A New Series: One Minute Reviews of
Books by Vermont Authors
Laura's column "One Minute Reviews" has appeared bi-weekly in Wilmington, Vermont's Deerfield Valley News since 2015. In April 2018, she found that no Vermont periodical consistently reviews all commercially published fiction and non-fiction by Vermont authors, so she started a series to fill that void. Published reviews from that series and some earlier reviews of local authors are listed with links to a scan of the printed copy. Reviews still in queue are listed without links until they appear in print.
Deerfield Valley News, 5/30/2019
Final Volume of an Exciting RussianTrilogy
Katherine Arden, The Winter of the Witch. Del Rey, 2019.
The Winter of the Witch is the third volume of Katherine Arden's Winternight Trilogy, a fantasy set in medieval Russia (Rus') and deftly incorporating the country's rich fairytale tradition. The first volume, The Bear and the Nightingale, follows the adventures of Vasilisa Petrovna (Vasya), the daughter of a northern boyar. From her earliest childhood she has had the ability to see the chyerti, spirits that range from the protectors of the house and stable to the Winter King Morozko, the spirit of death, and his fraternal rival the Bear, the one-eyed spirit of fear and chaos. The Bear, bound for centuries by Morozko, needs Vasya's talents to free himself. He finds an unwitting ally in the local priest, Father Konstantin, and together they terrify the village, which whispers that Vasya is a witch. Thus shunned, she sets out on a solitary path on her beloved horse Solovey, a gift from Morozko. The Girl in the Tower follows Vasya as she rides through Rus', dressed as a boy. Romantically, she comes to return the difficult love of the immortal Morozko; politically, her bravery attracts the admiration of the disguised sorcerer Kaschei, and of Dmitrii, the Grand Prince of Moscow. Joined by her brother Sasha, a monk and Dmitrii's trusted advisor, she helps defeat the bandits that have been pillaging the countryside. In Moscow, she is reunited with her sister Olga, now the Princess of Serpukhov, whose daughter shares Vasya's ability to see chyerti. Dmitrii favors Vasya until Kaschei dramatically reveals that she is a girl, a move that's part of his larger plan to assassinate Dmitrii and take over Moscow. In the chaos surrounding his attack, Vasya frees Kaschei's horse from its cruel golden bridle—and it rises into the air as the firebird, setting a fire that burns half the city.

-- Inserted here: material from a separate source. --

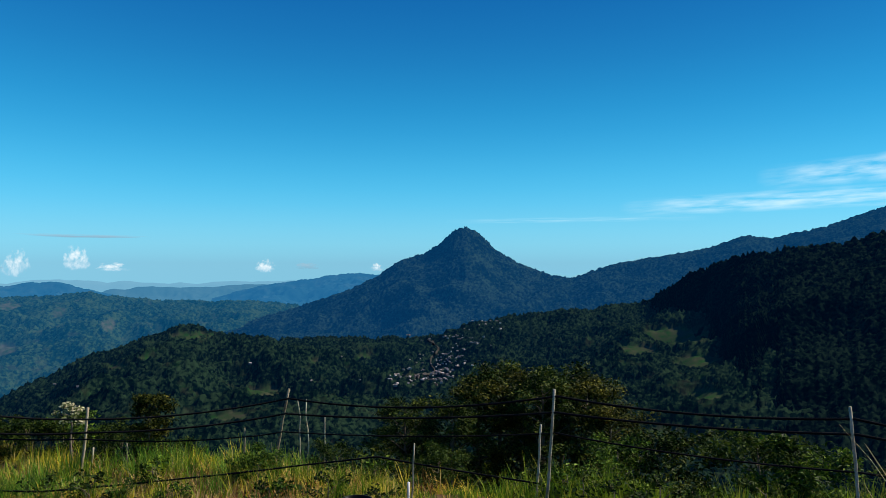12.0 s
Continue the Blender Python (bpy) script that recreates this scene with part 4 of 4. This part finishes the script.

The Winter of the Witch opens the day after the Moscow fire, with a mob that Father Konstantin, now increasingly the Bear's pawn, encourages to burn Vasya as a witch. Though she suffers a terrible loss, she escapes the fire and enters the land of Midnight, a magical world in which one can travel anywhere, so long as it is midnight where one is going. There she learns her family's matrilineal history of magic, and from there, she journeys to free Morozko, who has allowed himself to be imprisoned by the Bear in return for Vasya's life. Together, they bind the Bear with Kaschei's bridle in an attempt to forge an alliance between men and chyerti. But as Vasya soon learns, that's a mistake; it's necessary to incorporate all chyerti, good and evil, in any alliance. Vasya frees the Bear and makes him serve her, and with Morozko's help she persuades Dmitrii and the holy father Sergei to let the chyerti of Rus' support its princes in the great battle of Kulikovo against the invading Tatars. We are not allowed to rejoice at the victory, though it ensures the future of both Rus' and the chyerti. "Even for that, the price was very high," says Vasya, looking over the terrible carnage. Morozko, who has carried thousands of soldiers to his lands, has no reply.

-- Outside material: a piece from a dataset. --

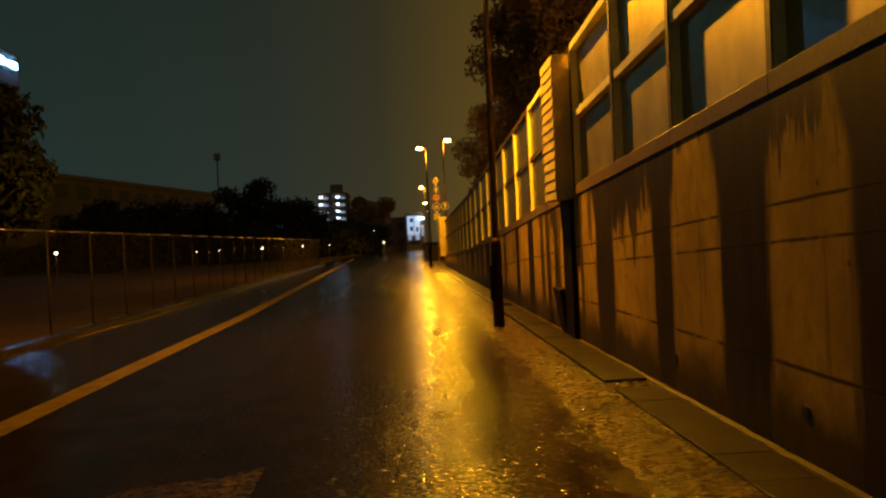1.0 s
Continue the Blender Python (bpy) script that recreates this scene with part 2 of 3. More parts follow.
def wall_material():
    k = Nodes("stained_concrete")
    x, y, z = k.xyz()
    wob = k.math("MULTIPLY", k.math("SUBTRACT", k.noise(1.8, 4.0, (1, 1, 0.28)), 0.5), 0.16)
    fine = k.math("MULTIPLY", k.math("SUBTRACT", k.noise(14.0, 3.0, (1, 1, 0.12)), 0.5), 0.16)
    yy = k.math("ADD", k.math("ADD", y, wob), fine)
    top = k.math("SUBTRACT", k.math("SUBTRACT", 2.857, k.math("MULTIPLY", y, 0.0513)), k.math("MULTIPLY", k.math("MAXIMUM", k.math("SUBTRACT", y, 12.6), 0.0), 0.005))
    down = k.math("SUBTRACT", top, z)
    early = k.span(y, 11.6, 12.6, 1.0, 0.0)
    flare = k.math("MULTIPLY", k.span(down, 0.15, 0.75, 0.16, 0.0, True), early)
    total = None
    for c, w, s in STREAKS:
        m = k.span(k.math("SUBTRACT", k.math("ABSOLUTE", k.math("SUBTRACT", yy, c)), flare), w * 0.82, w * 1.10 + 0.035, s, 0.0, True)
        total = m if total is None else k.math("MAXIMUM", total, m)
    for c, w, s, d in SHORT:
        m = k.span(k.math("ABSOLUTE", k.math("SUBTRACT", yy, c)), w * 0.6, w * 1.3 + 0.03, s, 0.0, True)
        reach = k.math("ADD", d, k.math("MULTIPLY", fine, 9.0))
        m = k.math("MULTIPLY", m, k.span(k.math("SUBTRACT", reach, down), -0.05, 0.12, 0.0, 1.0, True))
        total = k.math("MAXIMUM", total, m)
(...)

Like the other volumes in this trilogy, The Winter of the Witch is exceptionally good. Behind it lies Arden's substantial understanding of Russian history and of Dvoeveriye—the double faith in Christianity and pagan spirits that characterized Russian belief until the 1917 Revolution. It is also informed by a solid knowledge of the epic tradition, graced by deep psychological understanding. The tormented Father Konstantin, who paints beautiful icons but can't tell God from demon, the destructive, cruel Bear who loves beauty, the holy Father Sergei, whose faith enables him to respect the chyerti, the brave and limited Dmitrii, the valiant Sasha, who gradually supports his sister's vision for Rus'—these, along with the unpredictable chyerti and splendid horses that support Vasya and Morozko and their impossible love, make this a fantasy of the very highest order.